雪洞では寝るだけでしたが、中は暖かく、当たり前ですが静かで、思ってたより快適でした。私のシュラフは厳冬期用ではありませんが、ぐっすり眠ること出来ました。 翌朝は穏やかで天気もよくザックも軽いから快適に山頂アタック出来ましたが、山頂ではなぜかガスって真っ白になりました…。

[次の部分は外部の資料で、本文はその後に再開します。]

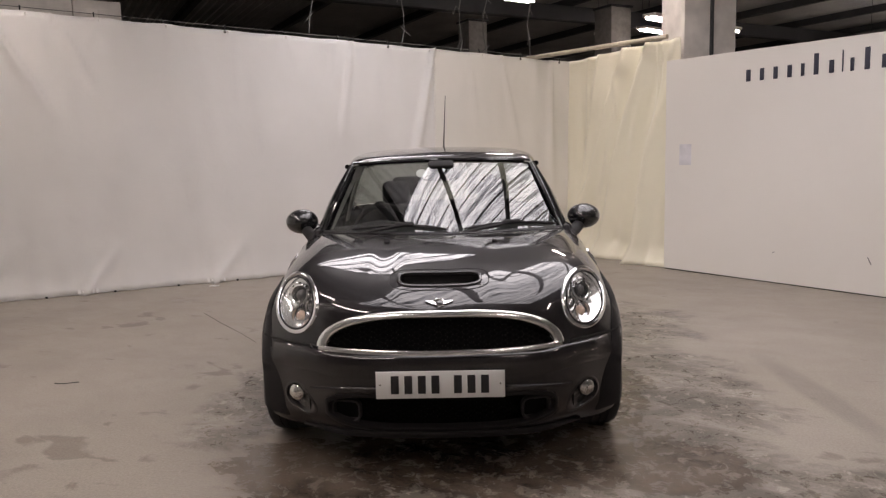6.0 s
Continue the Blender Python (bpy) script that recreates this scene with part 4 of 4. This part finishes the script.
# the bumper's rolled top edge under the grille, turned up at both ends
roll = [(-0.545, 0.552), (-0.538, 0.534), (-0.518, 0.521)] + [(x, 0.519 - 0.010 * (1 - (x / 0.5) ** 2)) for x in np.linspace(-0.49, 0.49, 41)] + [(0.518, 0.521), (0.538, 0.534), (0.545, 0.552)]
v, f = ribbon([from_front(x, z) for x, z in roll], 0.013, 0.010, 0.006)
shape("bumper_lip", v, f, PAINT, car)
grid = [[from_front(x, 0.53 + (grille_top(x) - 0.53) * t)[0] + Vector((0, 0.06, 0)) for t in np.linspace(0, 1, 8)] for x in np.linspace(-0.505, 0.505, 36)]
v, f = sheet(grid)
shape("grille_backing", v, f, DEEP, car)


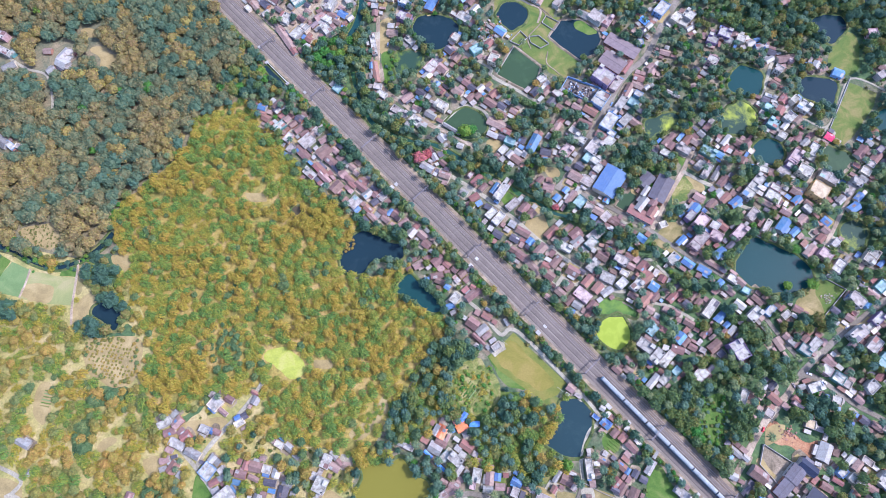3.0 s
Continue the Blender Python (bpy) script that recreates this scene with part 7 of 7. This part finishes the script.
gable_house(87.4, 268.0, 13.4, 8.7, -36, "blue_tin", "concrete", 2.9)
gable_house(135.5, 273.3, 8.7, 6.8, 51, "blue_tin", "white", 2.9)
gable_house(130.5, 276.6, 11.4, 7.4, -48, "mauve", "white", 2.6)
gable_house(180.4, 272.4, 10.2, 9.9, 22, "mauve", "brick", 2.5)
gable_house(232.8, 277.6, 11.1, 6.7, -80, "tin", "cream", 2.4)
gable_house(227.5, 269.5, 10.0, 6.7, -80, "mauve", "cream", 2.4)
flat_house(243.6, 265.0, 13.3, 9.4, -50, "pale_roof", "concrete", 7.0)
gable_house(252.1, 262.3, 12.3, 8.1, 49, "orange_cloth", "concrete", 6.2)
gable_house(262.5, 264.4, 8.9, 8.5, -50, "mauve", "concrete", 2.6)
flat_house(251.4, 272.3, 14.9, 7.5, -44, "pale_roof", "cream", 7.0)
flat_house(251.9, 256.5, 15.3, 5.4, -32, "grey_roof", "concrete", 3.4)
flat_house(245.4, 254.2, 8.5, 5.4, -26, "grey_roof", "concrete", 3.4)
gable_house(267.3, 258.1, 7.7, 6.5, -38, "white_tin", "brick", 2.9)
flat_house(222.3, 219.9, 8.9, 9.7, 49, "pale_roof", "concrete", 7.0)
flat_house(216.5, 214.9, 10.9, 7.2, -31, "pale_roof", "cream", 3.4)
flat_house(242.4, 195.7, 9.8, 9.2, -25, "grey_roof", "violet", 3.4)
gable_house(250.4, 198.4, 7.0, 7.2, -13, "mauve", "brick", 2.9)
gable_house(257.5, 195.4, 7.0, 7.6, 65, "tin", "white", 2.5)
gable_house(274.7, 248.7, 5.1, 5.8, -26, "rust", "concrete", 2.8)
flat_house(307.7, 263.4, 7.6, 6.6, -39, "grey_roof", "cream", 3.4)
gable_house(311.0, 255.3, 9.1, 9.2, 40, "mauve", "mud", 2.9)
flat_house(313.6, 246.7, 8.4, 6.5, -39, "patched_roof", "white", 3.4)
flat_house(320.0, 244.7, 7.1, 6.4, -39, "patched_roof", "cream", 3.4)
gable_house(314.8, 235.7, 6.4, 9.8, -73, "mauve", "mud", 2.9)
gable_house(324.3, 269.3, 7.2, 5.2, -14, "white_tin", "cream", 2.6)
gable_house(332.8, 244.5, 7.0, 5.1, -26, "mauve", "cream", 2.6)
flat_house(-418.0, 265.7, 10.7, 8.9, 50, "pale_roof", "concrete", 3.4)
gable_house(-434.2, 276.9, 7.9, 5.9, -31, "mauve", "mud", 2.8)
gable_house(-424.7, 276.7, 8.8, 5.5, -22, "mauve", "cream", 2.7)

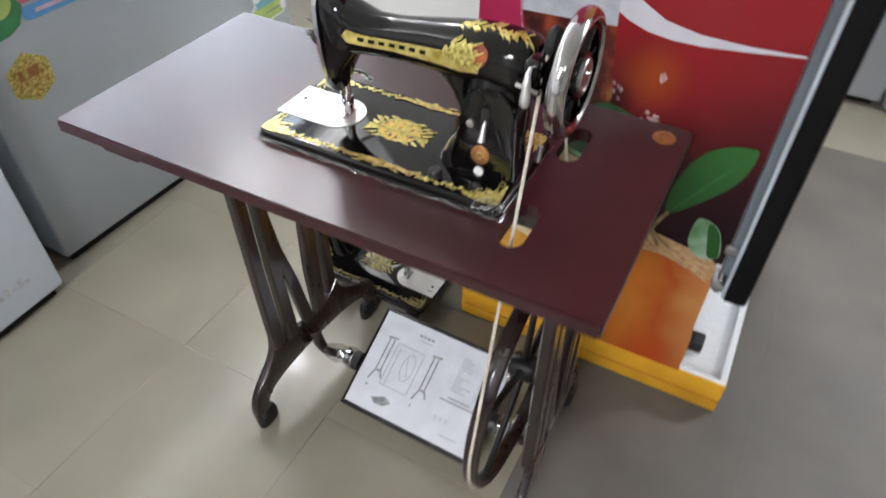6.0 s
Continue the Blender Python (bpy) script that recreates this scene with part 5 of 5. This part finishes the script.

初めての雪洞作りは体力を要して時間もかかるということがわかりましたが、今回の経験を元にまたやってみたいです。MOさん、来シーズンはイグルー泊例会期待しています!皆さん、ありがとうございました。

 

【感想】64期 MS

日本百名山荒島岳で雪洞を作り、その中で寝るという山行に興味があり、参加して来ました。
雪が少なくて、雪洞を作る事が出来なければ日帰り下山の予定でしたが、登山口から登って行くと、段々と雪が増えていき、その心配はなくなりました。
しゃくなげ平から少し下った所で3グループに分かれ、それぞれ雪洞作りを開始です。
入り口の大きさや、屋根の高さに気を付けながら掘り進めていきます。
奥に行くほど、屈んだ姿勢のために腰は痛いし、掘り出した雪を運ぶのは重いしで、とても大変でした。
ここまで重たいザックを背負って、急登を登って来て疲れているはずなのに、休憩なしで、みなさんすごい勢いで雪洞を作り出して、すごい体力だな、と感心しました。
2時間半ほど掛けて出来上がった雪洞は、グループそれぞれの個性が出ていて面白いなと思いました。
男性グループの雪洞は、入り口が大きくて、屋根は高めで中も広々です。
私たちの雪洞は、大きな倒木や張り詰めた木の根が現れた為、奥には進めなくなり、左右に掘り進めたので、蟻の巣の様な作りです。
もう一つの雪洞は、入り口の前に掘り出した雪で風除けの壁を作っていて、見本の様な雪洞です。
雪洞が出来上がると、次は食事作りです。
冷え切った身体に、熱々の豆乳鍋がとても美味しくて感動しました。
0℃に保たれた雪洞の中は、狭さを除けば、静かで、朝まで快適に眠れました。
次の日は、荒島岳山頂までの急登を、素晴らしい景色を見渡しながら登りました。
山頂で記念撮影をして雪洞まで戻り、雪洞を元の状態に戻して下山しました。
今回の雪洞作り体験を通して、色々な事を学ぶことが出来ました。
MOリーダー、SLのRKさん、ご一緒していただいたみなさん、ありがとうございました。